This week: Good news, bad news

The military council provisionally ruling Egypt has scheduled a referendum on constitutional reforms, while forces controlled by Libyan dictator Moammar Gadhafi gained ground in the country’s civil war

Good News

This week : Good News / Bad News

End of history department

The military council provisionally ruling Egypt has scheduled a referendum on constitutional reforms that would restore judicial oversight of elections, term-limit the presidency, and take away a presidential veto over the formation of new parties. The Muslim Brotherhood and the ousted National Democratic Party favour a “yes” vote; other, newer movements are urging a “no,” saying the reforms don’t go far enough.
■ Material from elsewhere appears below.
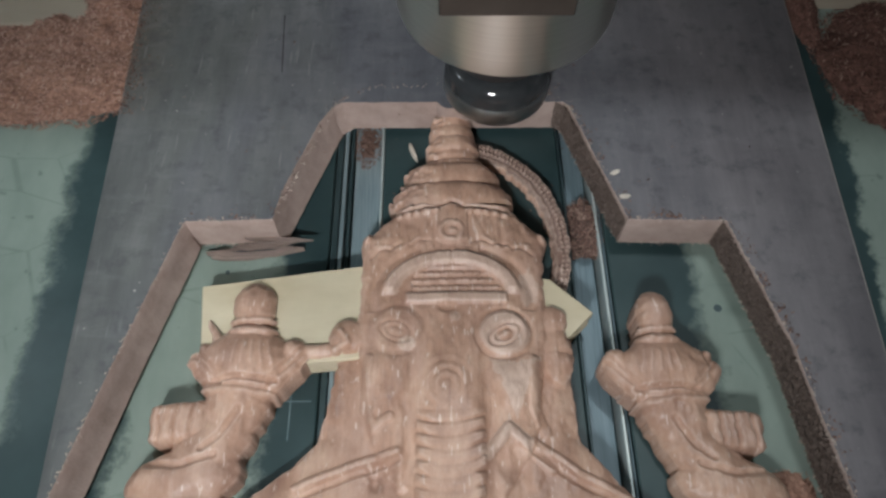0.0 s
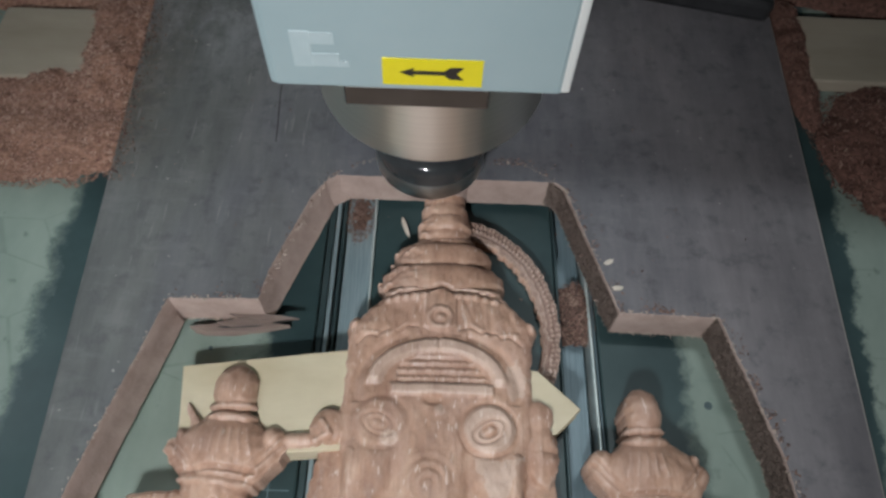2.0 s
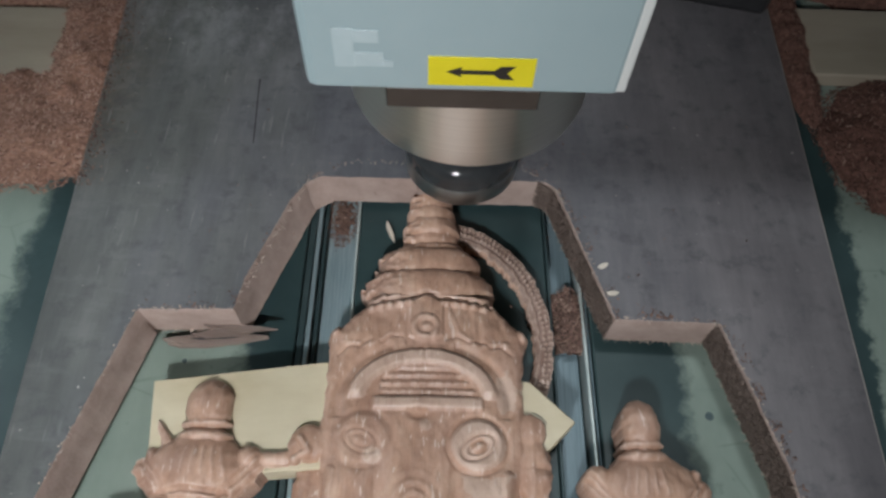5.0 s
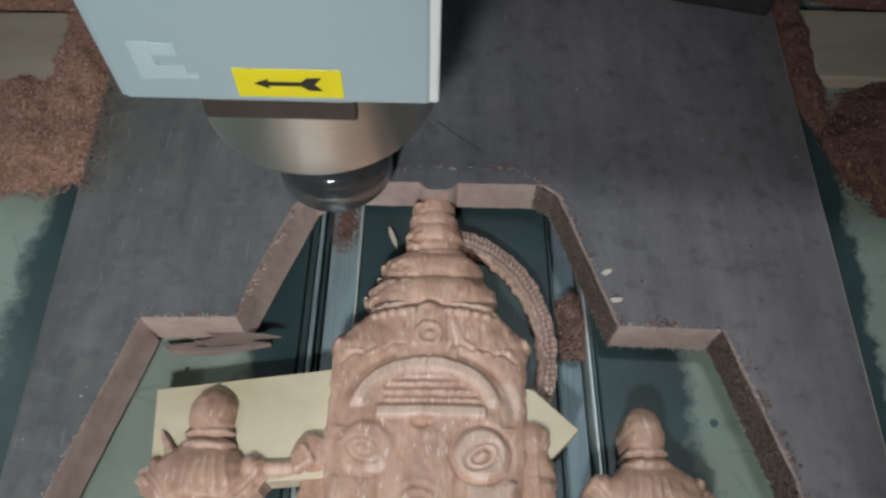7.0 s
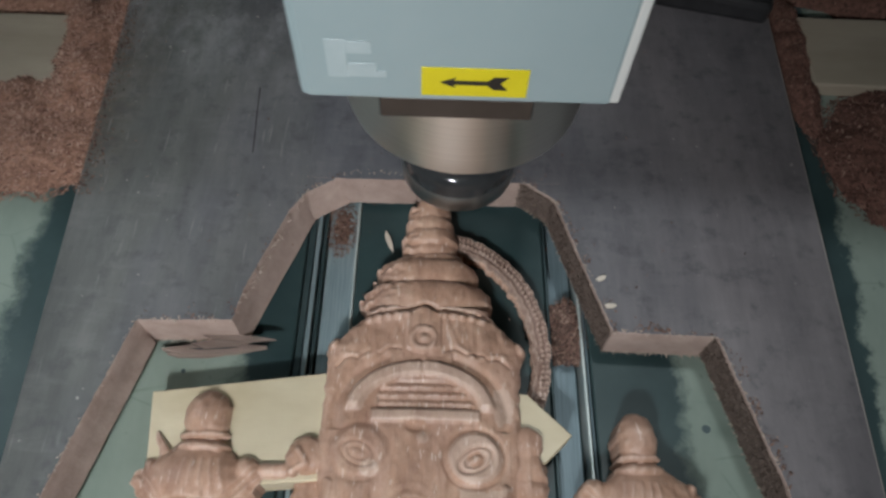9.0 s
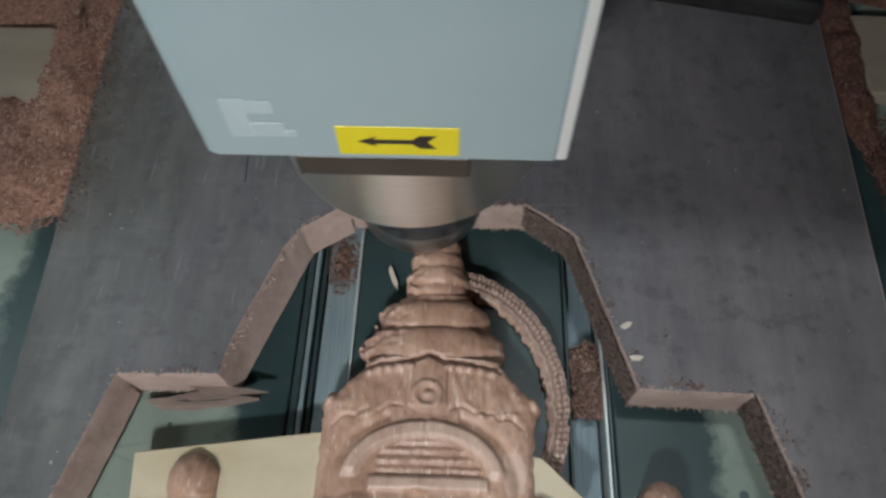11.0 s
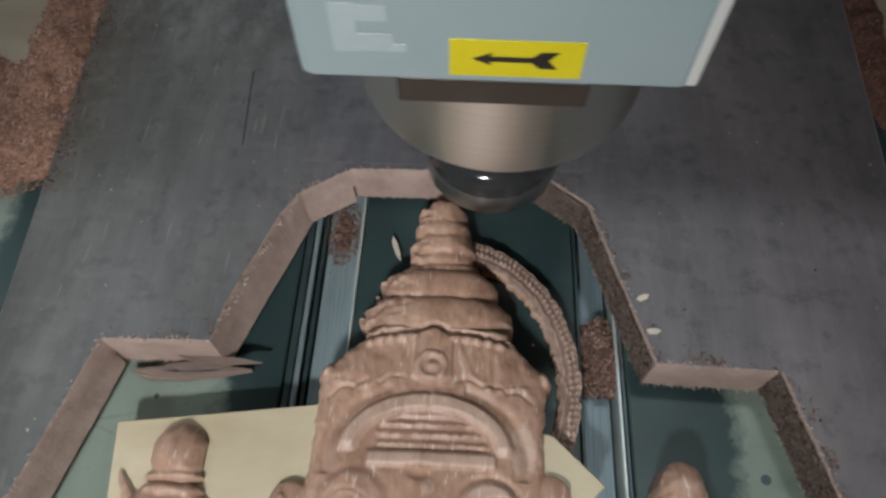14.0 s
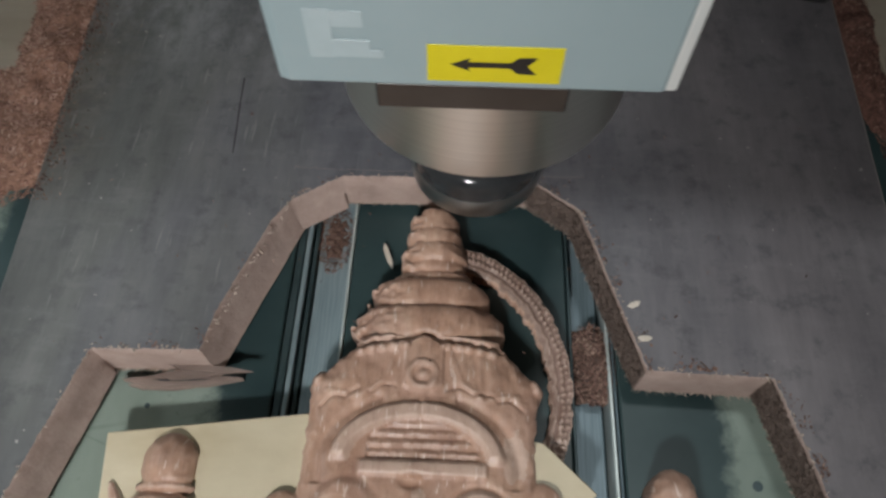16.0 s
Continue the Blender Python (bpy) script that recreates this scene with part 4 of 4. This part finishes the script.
heap("sawdust_heap", 0.245, 0.110, 0.048, 0.050, 0.014, "shaded reddish sawdust heap beside the board", 5, 5000, east, 0.0, SHADED_DUST, SHADED_CHIPS)
heap("sawdust_heap", 0.1985, 0.182, 0.0115, 0.062, 0.0125, "shaded sawdust heap against a batten", 6, 3400, east, 0.0, SHADED_DUST, SHADED_CHIPS)
heap("sawdust_heap", 0.290, 0.278, 0.100, 0.080, 0.018, "shaded reddish sawdust heap behind a batten", 7, 2500, east, 0.0, SHADED_DUST, SHADED_CHIPS)
DARK_DUST = simple("dark_sawdust", (0.05, 0.03, 0.024), (0.19, 0.115, 0.085), 0.9, 420, 0, (1, 1, 1), 0.9)
heap("sawdust_heap", -0.0425, 0.062, 0.0064, 0.014, 0.0026, "small sawdust heap lying in the slot rail", 8, 700, lambda x, y: True, -0.003, DARK_DUST, CHIPS)
heap("sawdust_heap", 0.0605, 0.012, 0.0095, 0.015, 0.0050, "small dark sawdust heap lying in the slot rail", 9, 900, lambda x, y: abs(x - 0.0610) < 0.0095, -0.003, DARK_DUST, CHIPS)
heap("sawdust_heap", 0.128, -0.112, 0.012, 0.012, 0.004, "small sawdust heap at the foot of the cut", 10, 160, lambda x, y: True)


def sliver(name, a, b, wide, z, mat, label, thick=0.0007):
    """A flat tapered chip from a to b."""
    a, b = Vector(a), Vector(b)
    d = b - a
    e = Vector((-d.y, d.x)).normalized() * wide / 2
    out = [a + e * 0.5, a + d * 0.3 + e, a + d * 0.75 + e * 0.8, b, a + d * 0.7 - e, a + d * 0.2 - e * 0.9]
    me = prism_data(name, [(p.x, p.y) for p in out][::-1], z, z + thick, mat)
    bm = bmesh.new()
    bm.from_mesh(me)
    bmesh.ops.recalc_face_normals(bm, faces=bm.faces)
    bm.to_mesh(me)
    bm.free()
    return tagged(new(name, me), label, "wood chip")


def strewn():
    """Fine chips on the board: along the cut, and spilt over its dusty margin."""
    rng = random.Random(21)
    v, f = [], []
    def flake(x, y):
        s, a = rng.uniform(0.0002, 0.00065), rng.uniform(0, 6.28)
        c, d, wd = math.cos(a), math.sin(a), s * rng.uniform(0.2, 0.6)
        up = rng.uniform(0.0001, 0.0009)
        b = len(v)
        for px, py, z in ((-s, -wd, 0.0002), (s, -wd, 0.0002 + up), (s, wd, 0.0003 + up), (-s, wd, 0.0003)):
            v.append((x + px * c - py * d, y + px * d + py * c, z))
        f.append((b, b + 1, b + 2, b + 3))
    n = len(OPENING)
    weights = {1: 0.3, 2: 0.5, 3: 0.0, 4: 1.2, 5: 1.0, 6: 2.0, 7: 1.6, 8: 0.7, 0: 1.0}
    for i, wt in weights.items():
        a, b = Vector(OPENING[i]), Vector(OPENING[(i + 1) % n])
        out = Vector((a.y - b.y, b.x - a.x)).normalized()
        for k in range(int((b - a).length * 2000 * wt)):
            p = a.lerp(b, rng.random()) + out * (0.0012 + abs(rng.gauss(0, 0.0022)))
            if noise.noise(Vector((p.x * 120, p.y * 120, 2))) > -0.12:
                flake(p.x, p.y)
    for k in range(1300):
        y = rng.uniform(0.06, 0.26)
        flake(-0.158 - 0.045 * y + 0.002 + abs(rng.gauss(0, 0.0045)), y)
    for k in range(180):
        flake(rng.uniform(-0.14, 0.17), rng.uniform(0.0, 0.22)) if rng.random() < 0.6 else flake(rng.gauss(0.028, 0.006), rng.uniform(0.0765, 0.0805))
    ob = tagged(new("strewn_chips", mesh("strewn_chips", v, f, CHIPS)), "fine brown wood chips strewn over the dark board", "wood chips", kind="stuff")


strewn()
PALE_CHIP = simple("pale_chip_wood", (0.52, 0.46, 0.38), (0.66, 0.60, 0.52), 0.6, 200)
sliver("wood_chip", (0.0700, 0.0238), (0.0745, 0.0262), 0.0022, 0.0002, PALE_CHIP, "pale wood chip lying on the dark board")
sliver("wood_chip", (0.0722, 0.0118), (0.0775, 0.0124), 0.0022, 0.0002, PALE_CHIP, "pale wood chip lying on the dark board")
sliver("wood_chip", (-0.0220, 0.0590), (-0.0175, 0.0480), 0.0020, FLOOR + 0.0002, PALE_CHIP, "pale wood chip standing on the teal bed", 0.002)
TORN = simple("torn_grey_wood", (0.16, 0.118, 0.100), (0.32, 0.25, 0.215), 0.8, 160, 0, (0.15, 1, 1), 0.4)
sliver("wood_splinter", (-0.1130, -0.0046), (-0.0690, -0.0014), 0.0042, FLOOR + 0.0005, TORN, "torn brown splinter hanging under the cut edge", 0.0035)
sliver("wood_splinter", (-0.1110, -0.0056), (-0.0870, -0.0050), 0.0020, FLOOR + 0.0003, TORN, "flat torn splinter lying on the dusty bed", 0.0020)
sliver("wood_splinter", (-0.0960, 0.0005), (-0.0640, -0.0005), 0.0026, FLOOR + 0.0080, TORN, "long thin splinter under the cut edge", 0.0010)
sliver("wood_splinter", (-0.1000, -0.0030), (-0.0720, 0.0005), 0.0035, FLOOR + 0.0050, TORN, "thin torn splinter under the cut edge", 0.0015)


# Dark strip in place of the shaded slit between the splinters.
sliver("wood_splinter", (-0.1010, -0.0038), (-0.0800, -0.0024), 0.0009, FLOOR + 0.0041, SCORE, "thin dark strip for the slit in the torn edge", 0.0003)


def clamp():
    ob = tagged(new("black_clamp", box_data("black_clamp", (-0.040, -0.010, 0), (0.040, 0.010, 0.014), BLACK, 0.004, 3)), "black rounded clamp bar on the board's edge", "clamp")
    ob.matrix_world = pose(0.138, 0.198, 0, 0, 0, -12)


clamp()


# ---- what moves ----
def motions():
    """The spindle sweeps to and fro over the far edge and works back; the edge gives way."""
    sweep = [
        (0, 15.0, 23.5, 101.0), (0.1, 8.0, 23.5, 101.8), (0.2, 2.0, 23.5, 104.4), (0.3, -4.0, 23.6, 105.2), (0.4, -12.0, 23.6, 102.2),
        (0.6, -49.2, 23.6, 97.2), (0.7, -58.2, 23.6, 96.2), (0.8, -48.2, 23.6, 97.8), (0.9, -20.2, 23.7, 99.8), (1, -16.2, 23.7, 102.0),
        (1.1, -7.2, 23.7, 103.8), (1.2, 0.8, 23.7, 102.4), (1.3, 2.8, 23.7, 99.4), (1.4, 22.8, 23.7, 98.2), (1.5, 42.8, 23.8, 99.6),
        (1.6, 38.8, 23.8, 102.2), (1.7, 10.8, 23.8, 101.4), (1.8, 1.8, 23.8, 102.6), (1.9, -2.2, 23.8, 107.6), (2, -13.2, 23.8, 107.0),
        (2.1, -16.2, 23.9, 103.0), (2.2, -23.2, 23.9, 101.6), (2.3, -53.2, 23.9, 100.6), (2.4, -56.2, 23.9, 99.2), (2.5, -37.2, 23.9, 98.8),
        (2.6, -16.2, 23.9, 100.4), (2.7, -15.2, 24.0, 105.4), (2.8, -6.2, 24.0, 106.6), (2.9, 1.8, 24.0, 103.0), (3, 6.8, 24.0, 99.6),
        (3.1, 35.8, 24.0, 99.0), (3.2, 42.8, 24.0, 99.6), (3.35, 25.0, 24.1, 101.0), (3.5, 4.0, 24.1, 104.4), (3.65, -6.0, 24.1, 105.6),
        (3.8, -20.0, 24.2, 102.8), (3.95, -52.0, 24.2, 101.2), (4.1, -35.0, 24.2, 101.6), (4.25, -10.0, 24.2, 104.2), (4.4, 0.0, 24.3, 106.2),
        (4.6, 20.0, 24.3, 103.8), (4.75, 45.0, 24.3, 102.2), (4.9, 20.0, 24.3, 102.8), (5.05, 2.0, 24.4, 105.2), (5.2, -8.0, 24.4, 105.2),
        (5.3, -17.2, 24.4, 102.4), (5.4, -29.2, 24.4, 101.0), (5.5, -50.2, 24.4, 101.2), (5.6, -49.2, 24.5, 102.6), (5.7, -24.2, 24.5, 103.8),
        (5.8, -15.2, 24.5, 105.6), (5.9, -8.2, 24.5, 108.4), (6, -0.2, 24.5, 107.4), (6.1, 3.8, 24.5, 104.8), (6.2, 23.8, 24.6, 105.0),
        (6.3, 37.8, 24.6, 106.2), (6.4, 27.8, 24.6, 105.4), (6.5, 4.8, 24.6, 103.8), (6.6, -1.2, 24.6, 105.6), (6.7, -8.2, 24.6, 108.6),
        (6.8, -14.2, 24.7, 105.8), (6.9, -22.2, 24.7, 102.0), (7, -48.2, 24.7, 101.8), (7.1, -47.2, 24.8, 102.8), (7.2, -28.2, 24.9, 103.6),
        (7.3, -13.2, 24.9, 105.0), (7.4, -9.2, 25.0, 108.2), (7.5, -1.2, 25.1, 107.2), (7.6, 1.8, 25.2, 104.6), (7.7, 28.8, 25.2, 106.0),
        (7.8, 36.8, 25.3, 106.8), (7.9, 24.8, 25.4, 106.0), (8, 0.8, 25.5, 102.2), (8.1, -6.2, 25.5, 97.6), (8.2, -10.2, 25.6, 98.2),
        (8.35, -18.0, 25.7, 101.2), (8.5, -48.0, 25.8, 102.2), (8.65, -28.0, 25.9, 103.4), (8.8, -8.0, 26.0, 105.6), (9, 6.0, 26.2, 106.0),
        (9.2, 36.0, 26.4, 103.8), (9.35, 20.0, 26.5, 103.6), (9.5, -4.0, 26.6, 105.0), (9.65, -20.0, 26.7, 104.2), (9.8, -45.0, 26.8, 103.2),
        (9.95, -20.0, 26.9, 103.6), (10.1, -6.0, 27.0, 105.4), (10.3, 1.8, 27.2, 105.0), (10.4, 16.8, 27.2, 102.4), (10.5, 36.8, 27.3, 101.2),
        (10.6, 36.8, 27.4, 101.6), (10.7, 9.8, 27.5, 102.0), (10.8, 1.8, 27.5, 102.6), (10.9, -4.2, 27.6, 102.4), (11, -12.2, 27.7, 101.0),
        (11.1, -36.2, 27.8, 100.0), (11.2, -43.2, 27.8, 99.8), (11.3, -28.2, 27.9, 99.8), (11.4, -12.2, 28.0, 100.8), (11.5, -5.2, 28.1, 102.4),
        (11.6, 1.8, 28.1, 99.2), (11.7, 23.8, 28.2, 97.6), (11.8, 36.8, 28.3, 98.6), (11.9, 29.8, 28.4, 102.6), (12, 1.8, 28.4, 104.0),
        (12.1, -5.2, 28.5, 107.2), (12.2, -11.2, 28.6, 106.0), (12.3, -22.2, 28.7, 105.2), (12.4, -41.2, 28.7, 104.0), (12.5, -39.2, 28.8, 103.0),
        (12.6, -13.2, 28.8, 103.2), (12.7, -4.2, 28.9, 104.0), (12.8, 2.8, 28.9, 103.0), (12.9, 18.8, 28.9, 102.0), (13, 32.8, 29.0, 102.2),
        (13.1, 23.8, 29.0, 103.2), (13.2, 2.8, 29.1, 103.8), (13.3, -5.2, 29.1, 105.2), (13.4, -10.2, 29.1, 103.4), (13.5, -30.2, 29.2, 102.2),
        (13.6, -40.2, 29.2, 102.8), (13.7, -27.2, 29.2, 103.4), (13.8, -9.2, 29.3, 103.4), (13.9, -3.2, 29.3, 104.0), (14, 11.8, 29.4, 103.6),
        (14.1, 30.8, 29.4, 104.2), (14.2, 28.8, 29.4, 104.0), (14.3, 4.8, 29.5, 103.8), (14.4, -4.2, 29.5, 103.8), (14.5, -10.2, 29.5, 103.6),
        (14.6, -33.2, 29.6, 103.4), (14.7, -38.2, 29.6, 104.6), (14.8, -23.2, 29.7, 105.2), (14.9, -7.2, 29.7, 104.0), (15, 0.8, 29.7, 103.4),
        (15.1, 23.8, 29.8, 104.4), (15.2, 31.8, 29.8, 104.8), (15.3, 15.8, 29.8, 104.8), (15.4, -1.2, 29.9, 104.6), (15.5, -8.2, 29.9, 103.6),
        (15.6, -32.2, 30.0, 102.8), (15.7, -36.2, 30.0, 104.2), (15.8, -21.2, 30.0, 104.8), (15.9, -5.2, 30.1, 104.8), (16, 9.8, 30.1, 104.8),
    ]
    walk(SPINDLE, [(t, pose(x / 1000, y / 1000, z / 1000)) for t, x, y, z in sweep])
    walk(STRIP, [(0.0, pose(0, 0, 0)), (3.0, pose(0, 0.001, 0)), (8.0, pose(0, 0.004, 0)), (10.5, pose(0, 0.0100, 0)), (12.0, pose(0, 0.0120, 0)), (16.0, pose(0, 0.0130, 0))])


motions()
But the referendum itself will be a milestone for the country’s transition to democracy.

Nine out of 10 ain’t bad

Ministers of health from nine provinces announced that they will create a national storage bank for blood from umbilical cords. Canadian Blood Services will manage the bank; Quebec has its own version, managed by Héma-Québec. Umbilical cord blood contains stem cells useful in treating leukemia and other blood disorders, particularly in children. Until now, the lack of a nationally registered bank for cord blood has made finding stem-cell donors difficult, especially for minorities.

You know what’s cool?

Groupon, the Web phenomenon that lets businesses offer conditional “group coupons” that kick in when a particular number of customers sign up, is facing its long-foreseen ultimate test: competition from Facebook. The social-networking giant, which is the means by which many Group­on users track new offers, will test-drive its own service for time-sensitive discounts from bricks-and-mortar businesses. Groupon rejected a US$6-billion buyout offer from Google in December.

Her royal hipness

Details of a record collection held by the late Queen Mother at a holiday retreat have revealed her penchant for the yodel stylings of Nova Scotia-born cowboy Wilf “Montana Slim” Carter (1904-1996). Carter, called the father of Canadian country music, was not the only surprising element in the consort’s collection. A tiny treasury of LPs, kept for the Queen Mum’s use at the Scottish Castle of Mey, included large helpings of ska and Paul Simon’s 1986 classic Graceland. One hopes Montana Slim’s estate is ready for a revival.

Bad News

This week : Good News / Bad News
The colonelissimo’s edge

Forces controlled by Libyan dictator Moammar Gadhafi gained ground in the country’s civil war as Western powers squabbled over creating a “no-fly zone” over the North African republic. France and Britain have pushed hard for flight restrictions, but Germany expressed reservations, and the U.S. is demanding UN Security Council support for the potential move—a sure deal-breaker, given Russian and Chinese reluctance.

A recession-proof trade

India has passed China as the world’s largest arms importer, according to a report from the Stockholm International Peace Research Institute. Figures from the think tank suggest that, for the period from 2006 to 2010, worldwide arms transfers rose 24 per cent over the previous four years. During that time, India is said to have made almost one-tenth of all global weapons purchases. The figures reflect ongoing efforts to modernize India’s military and increasing self-reliance on the part of China’s army.

Tell me on a Sunday

NFL labour negotiations ground to a halt as the players’ union decided to break off talks and voluntarily decertify for the second time in history. The previous instance, in 1989, allowed individual antitrust lawsuits against the league and led to the adoption of free agency. NFL owners responded this time by declaring a lockout, putting the 2011 season in question and leaving congressional figures scrambling for means of encouraging a settlement.

Money never sleeps

Are Canadian coins a spy’s dream? Maybe, hints a report from the U.S. Defense Security Service, a federal agency that teaches the ins and outs of spying to military personnel and contractors. A newly released summary of “technology collection trends” says that, “On at least three occasions between October 2005 and January 2006 . . . Defense contractors’ employees travelling through Canada discovered radio frequency transmitters embedded in Canadian coins placed on their persons.” The report does not say which coins were used, but the bimetallic toonie, with its removable centrepiece, seems to cry out for espionage use.